[Recorded information start]

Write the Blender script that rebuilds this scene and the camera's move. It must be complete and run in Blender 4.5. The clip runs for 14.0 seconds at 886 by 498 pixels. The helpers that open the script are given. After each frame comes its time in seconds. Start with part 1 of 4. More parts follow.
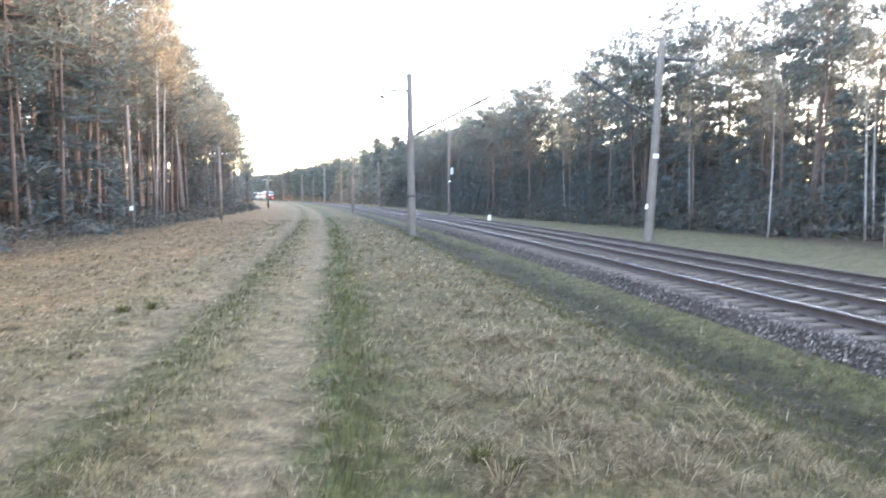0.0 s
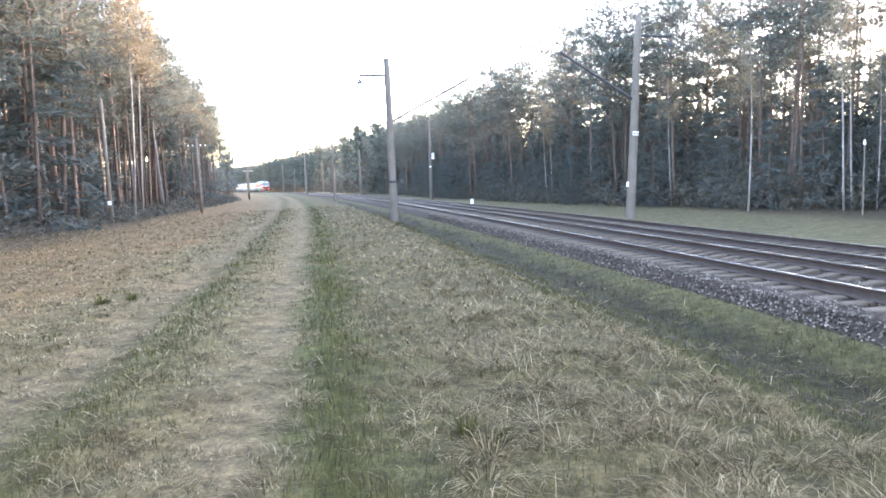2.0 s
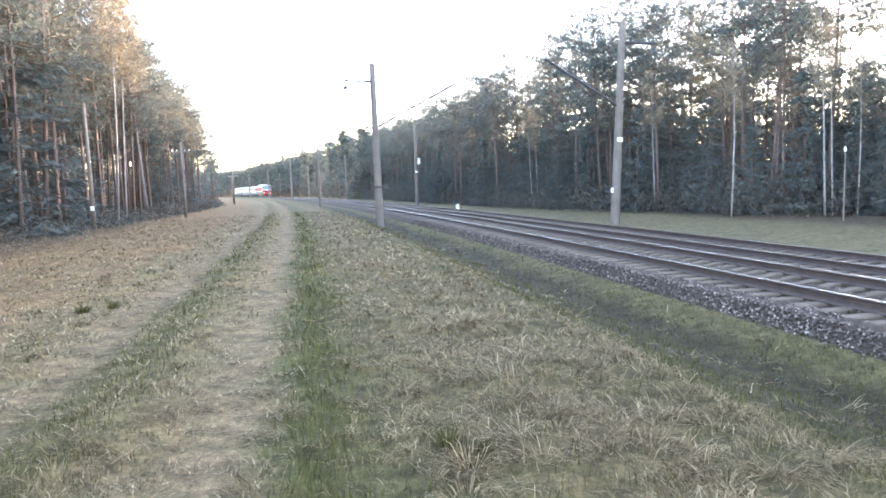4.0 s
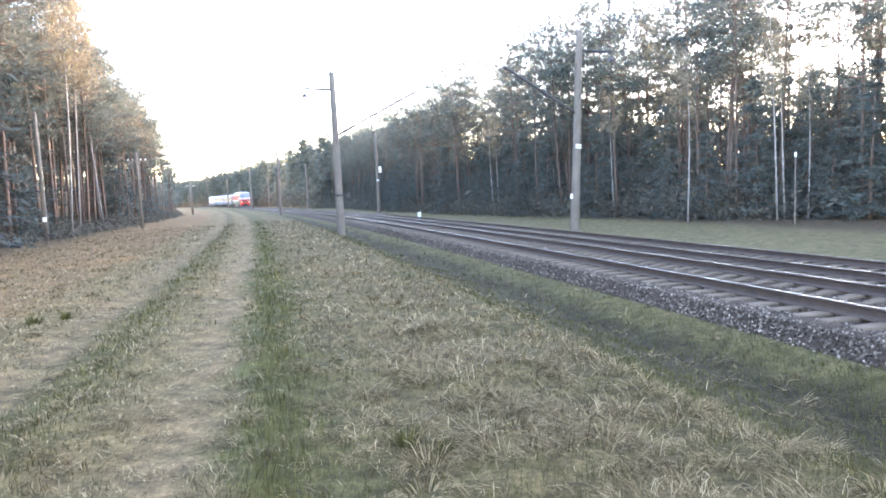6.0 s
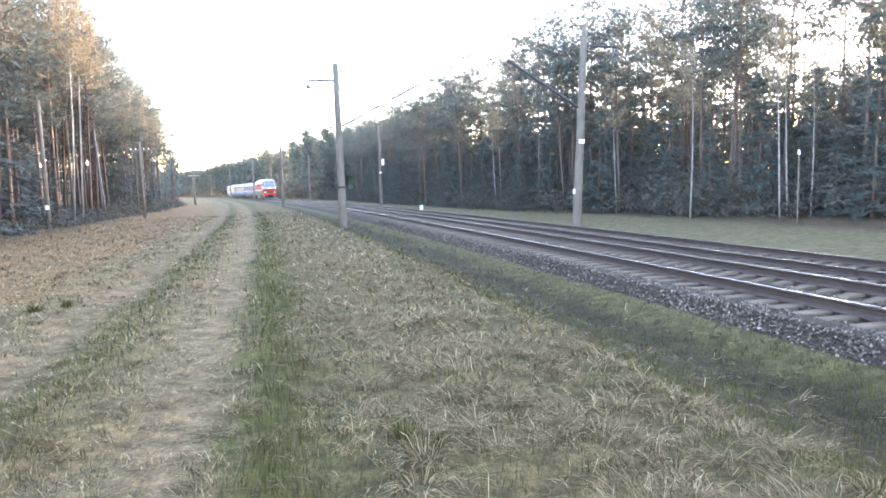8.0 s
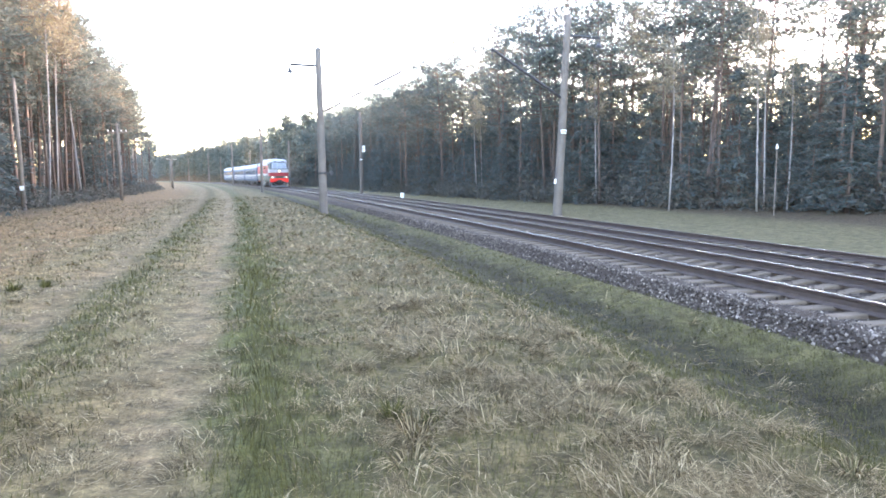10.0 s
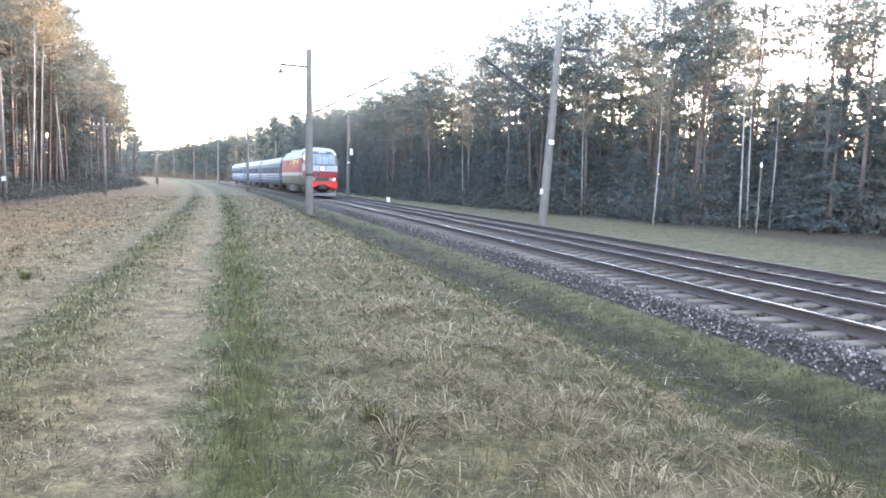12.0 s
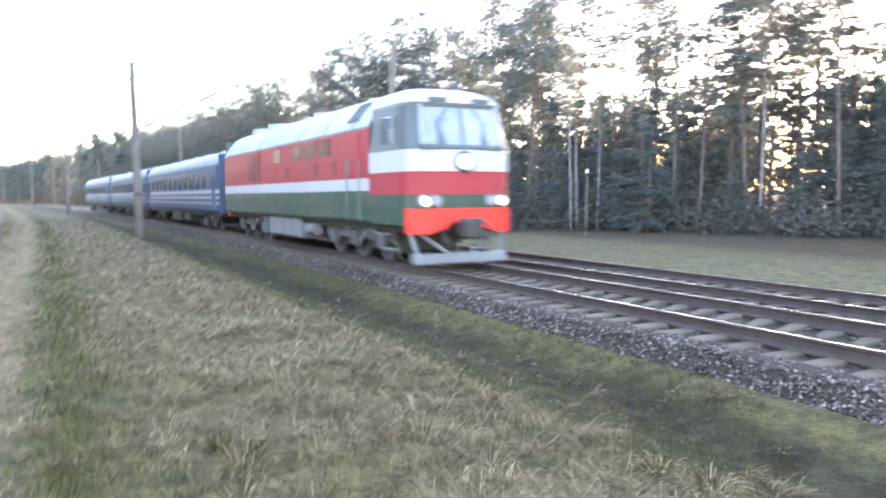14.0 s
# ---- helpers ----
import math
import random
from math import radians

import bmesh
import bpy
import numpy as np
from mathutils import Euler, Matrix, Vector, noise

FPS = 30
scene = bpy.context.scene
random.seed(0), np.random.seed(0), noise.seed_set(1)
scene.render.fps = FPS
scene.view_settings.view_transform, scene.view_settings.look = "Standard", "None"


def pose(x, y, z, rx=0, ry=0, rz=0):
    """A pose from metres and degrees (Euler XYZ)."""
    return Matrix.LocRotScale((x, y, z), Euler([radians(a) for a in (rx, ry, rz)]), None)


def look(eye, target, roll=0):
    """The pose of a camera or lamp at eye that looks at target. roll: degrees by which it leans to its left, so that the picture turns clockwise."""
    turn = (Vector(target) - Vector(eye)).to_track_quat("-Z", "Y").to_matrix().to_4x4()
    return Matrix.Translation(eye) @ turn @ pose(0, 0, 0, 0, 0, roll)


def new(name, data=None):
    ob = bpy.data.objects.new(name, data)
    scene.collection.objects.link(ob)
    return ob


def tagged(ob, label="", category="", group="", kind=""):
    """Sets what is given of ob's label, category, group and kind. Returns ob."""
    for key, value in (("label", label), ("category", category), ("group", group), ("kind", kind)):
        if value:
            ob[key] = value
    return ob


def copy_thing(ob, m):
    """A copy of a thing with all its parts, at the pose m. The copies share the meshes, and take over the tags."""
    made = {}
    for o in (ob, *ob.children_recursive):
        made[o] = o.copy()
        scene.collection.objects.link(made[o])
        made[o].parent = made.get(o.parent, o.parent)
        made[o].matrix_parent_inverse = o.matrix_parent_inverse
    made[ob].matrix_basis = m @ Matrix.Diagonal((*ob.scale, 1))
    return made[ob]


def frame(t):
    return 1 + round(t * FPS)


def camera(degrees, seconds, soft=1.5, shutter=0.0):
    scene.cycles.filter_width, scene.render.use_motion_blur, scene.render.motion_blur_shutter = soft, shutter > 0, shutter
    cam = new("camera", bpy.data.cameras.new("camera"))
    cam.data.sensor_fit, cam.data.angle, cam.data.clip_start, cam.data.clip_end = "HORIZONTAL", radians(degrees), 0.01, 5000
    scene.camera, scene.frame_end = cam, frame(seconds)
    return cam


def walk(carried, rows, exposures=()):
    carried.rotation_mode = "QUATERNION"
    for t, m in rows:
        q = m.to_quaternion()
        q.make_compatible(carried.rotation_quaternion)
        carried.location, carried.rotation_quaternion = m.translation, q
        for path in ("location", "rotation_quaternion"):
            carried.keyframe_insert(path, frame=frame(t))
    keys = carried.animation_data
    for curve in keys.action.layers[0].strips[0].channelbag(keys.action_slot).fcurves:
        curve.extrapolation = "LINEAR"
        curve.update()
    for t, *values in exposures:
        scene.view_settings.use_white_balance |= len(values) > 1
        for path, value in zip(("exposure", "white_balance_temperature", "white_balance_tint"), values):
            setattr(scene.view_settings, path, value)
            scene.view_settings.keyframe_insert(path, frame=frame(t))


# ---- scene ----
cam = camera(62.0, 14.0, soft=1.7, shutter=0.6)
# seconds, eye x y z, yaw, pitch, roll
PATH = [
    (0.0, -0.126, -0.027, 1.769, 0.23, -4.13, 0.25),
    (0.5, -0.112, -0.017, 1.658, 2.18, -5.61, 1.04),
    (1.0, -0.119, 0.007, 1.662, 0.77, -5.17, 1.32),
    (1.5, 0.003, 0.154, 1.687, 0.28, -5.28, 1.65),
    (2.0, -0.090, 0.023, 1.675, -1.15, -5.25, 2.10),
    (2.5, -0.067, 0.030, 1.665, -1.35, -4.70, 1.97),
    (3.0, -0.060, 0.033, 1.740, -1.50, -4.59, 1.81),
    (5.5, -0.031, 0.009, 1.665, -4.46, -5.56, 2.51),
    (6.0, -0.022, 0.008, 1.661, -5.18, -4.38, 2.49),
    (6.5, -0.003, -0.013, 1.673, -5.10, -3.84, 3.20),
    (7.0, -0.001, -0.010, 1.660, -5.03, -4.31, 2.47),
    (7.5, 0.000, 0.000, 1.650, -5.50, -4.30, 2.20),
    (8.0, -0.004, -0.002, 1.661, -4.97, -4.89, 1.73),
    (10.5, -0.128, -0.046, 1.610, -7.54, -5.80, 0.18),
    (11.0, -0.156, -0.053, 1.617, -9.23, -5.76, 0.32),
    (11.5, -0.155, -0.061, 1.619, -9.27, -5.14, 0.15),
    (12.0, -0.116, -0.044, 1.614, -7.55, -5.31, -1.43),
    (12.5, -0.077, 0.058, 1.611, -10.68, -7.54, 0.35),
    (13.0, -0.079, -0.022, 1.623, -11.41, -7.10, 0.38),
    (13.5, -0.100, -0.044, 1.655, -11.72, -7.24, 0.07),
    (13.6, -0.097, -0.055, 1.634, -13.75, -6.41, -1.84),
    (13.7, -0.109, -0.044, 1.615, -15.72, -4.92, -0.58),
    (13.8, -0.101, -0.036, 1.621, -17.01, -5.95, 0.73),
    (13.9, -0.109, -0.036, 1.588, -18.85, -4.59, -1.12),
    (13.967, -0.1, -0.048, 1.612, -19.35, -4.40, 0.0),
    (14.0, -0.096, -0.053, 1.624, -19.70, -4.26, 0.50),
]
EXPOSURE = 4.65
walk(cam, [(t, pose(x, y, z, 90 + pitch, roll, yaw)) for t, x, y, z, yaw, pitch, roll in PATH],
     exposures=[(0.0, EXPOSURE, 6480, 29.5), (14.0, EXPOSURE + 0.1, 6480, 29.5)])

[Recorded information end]

Which lines contain "with"? Show each of them.

Write the Blender script that rebuilds this scene and the camera's move. It must be complete and run in Blender 4.5. The clip runs for 14.0 seconds at 886 by 498 pixels. The helpers that open the script are given. After each frame comes its time in seconds. Start with part 1 of 4. More parts follow.
    """A copy of a thing with all its parts, at the pose m. The copies share the meshes, and take over the tags."""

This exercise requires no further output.